Hoy nos vamos a fijar en el salmo responsorial, que habla del ansia del hombre por encontrarse con Dios. Vemos que hay una gran unidad entre el salmo y la primera lectura. En ella se nos habla del profeta Elías, que se ha escondido en una gruta del monte Horeb huyendo de sus perseguidores. Podemos imaginarlo en esa situación angustiosa dirigiéndose a Dios con palabras semejantes a las del salmo.

Pero más allá de esa coincidencia podemos fijarnos en el texto de esta bella oración. Al inicio de ella se nos dice: “Oigo en mi corazón: buscad mi rostro”. Dios ha puesto en el interior de cada uno de nosotros el deseo de buscarle, porque nuestra dicha sólo es plena cuando nos encontramos con Él. Dios, en su sabiduría, ha dispuesto que el hombre no pueda saciarse sino cuando se encuentra con Él. De ahí que muchas veces sintamos la insatisfacción o el vacío en nuestro interior. Hemos sido hechos para Dios.

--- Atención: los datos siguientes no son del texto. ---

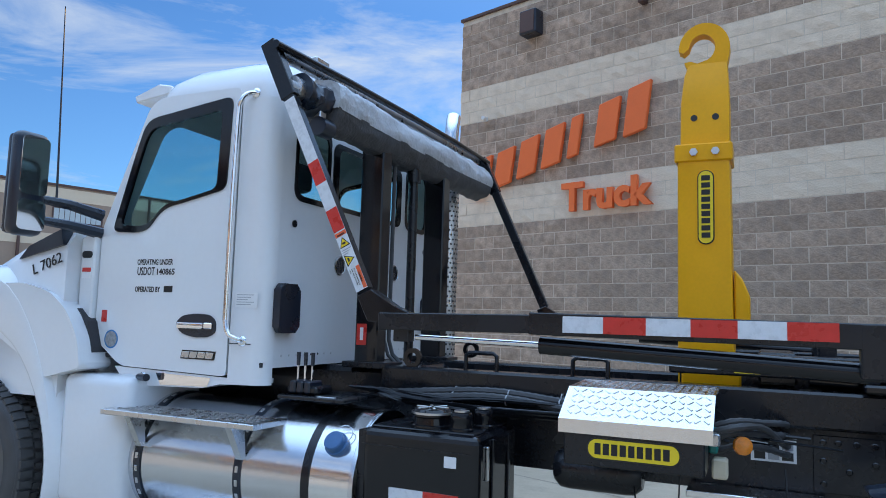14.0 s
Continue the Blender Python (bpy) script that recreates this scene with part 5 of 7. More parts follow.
part("valve", bx(B(), 4.83, 4.89, 0.93, 1.0, 0.875, 0.955, 0.008), cream_paint, truck, "tan corroded junction block", False)
part("orange_knob", lathe(B(), [(0.0, 0.0), (0.034, 0.0), (0.038, 0.006), (0.036, 0.022), (0.018, 0.028), (0.0, 0.028)], frame_of((4.78, 0.93, 1.005), (4.60, 1.4, 1.05)), 20), lens_amber, truck, "orange plastic knob")
for k, (z0, z1, dy) in enumerate(((1.07, 1.06, 0.10), (1.02, 1.01, 0.06), (0.96, 0.93, 0.02), (1.05, 0.97, 0.13))):
    pts = curve_pts([(4.90, 0.86 + dy, z0), (4.80, 0.84 + dy, z0 + 0.03), (4.70, 0.70 + dy * 0.5, z0 + 0.01), (4.62, 0.56, z1), (4.60, 0.44, z1 - 0.02)], 6)
    part("corrugated_hose", sweep(B(), pts, [0.013 + 0.0025 * (q % 2) for q in range(len(pts))], 8), rubber, truck, "black corrugated hose")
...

Muchas veces no somos capaces de identificar esa insatisfacción que nos muerde en el interior. Estamos inquietos, como decía san Agustín y nos volvemos sobre las cosas exteriores. Pero en ninguna de ellas encontramos la correspondencia adecuada a lo que desemoas más íntimamente.

Si ese deseo está dentro de nosotros es porque Dios lo ha puesto. Y lo ha puesto porque desea encontrarse con nosotros. Y busca una relación cercana. Quiere encontrarse con nosotros cara a cara, por eso experimentamos ese anhelo dentro de nosotros.Lo que pide el salmista, y se apunta en ese encuentro sorprendente de Elías con el Señor, que se manifiesta en el viento suave, ahora es posible porque Dios se ha encarnado. El encuentro con Jesús no supone, para nosotros, una experiencia que quede fuera de lo humano, precisamente porque Dios ha entrado en nuestro mundo. Lo que en nuestra vida deseamos es contemplar, cada vez con mayor nitidez el rostro de Jesús.

Quizás en nuestra vida de oración deberíamos dedicar más tiempo a contemplar el rostro de Cristo. En Gaudete et Exsultate el Papa Francisco ha vuelto a poner delante de nosotros la enseñanza de las bianventuranza. El capítulo III de dicha exhortación las comenta una a una. Detenerse en ellas para descubrir la fisonomía espiritual de Cristo y para darnos cuenta de que, viviendo las bienaventuranzas (siempre con la ayuda del Espíritu Santo) vamos contemplando a Cristo, que nos va configurando con él.

La contemplación del rostro de Cristo, que ilumina toda nuestra existencia, nos impulsa a unirnos cada vez más a Él. La última estrofa del salmo apunta al deseo de eternidad. Después de haberlo conocido lo que más deseamos es permanecer para siempre junto a Él. Ahora Él ya está con nosotros pero, sin embargo, a nosotros no nos es fácil tenerlo siempre presente. De ahí las palabras del salmo: “Espero gozar de la dicha del Señor en el país de la vida”. Haber encontrado a Jesús, donde se revela la verdad de Dios y también de cada uno de nosotros cambia la vida. En ese nuevo caminar, que ahora tiene por horizonte la vida para siempre junto con Dios, no faltan dificultades. Por eso se exhorta también a la esperanza. Esta es posible porque Dios ya nos ha anticipado algo de lo que nos promete.

Que María nos enseñe a contemplar el rostro de su Hijo para así avanzar fielmente en el camino de la fe.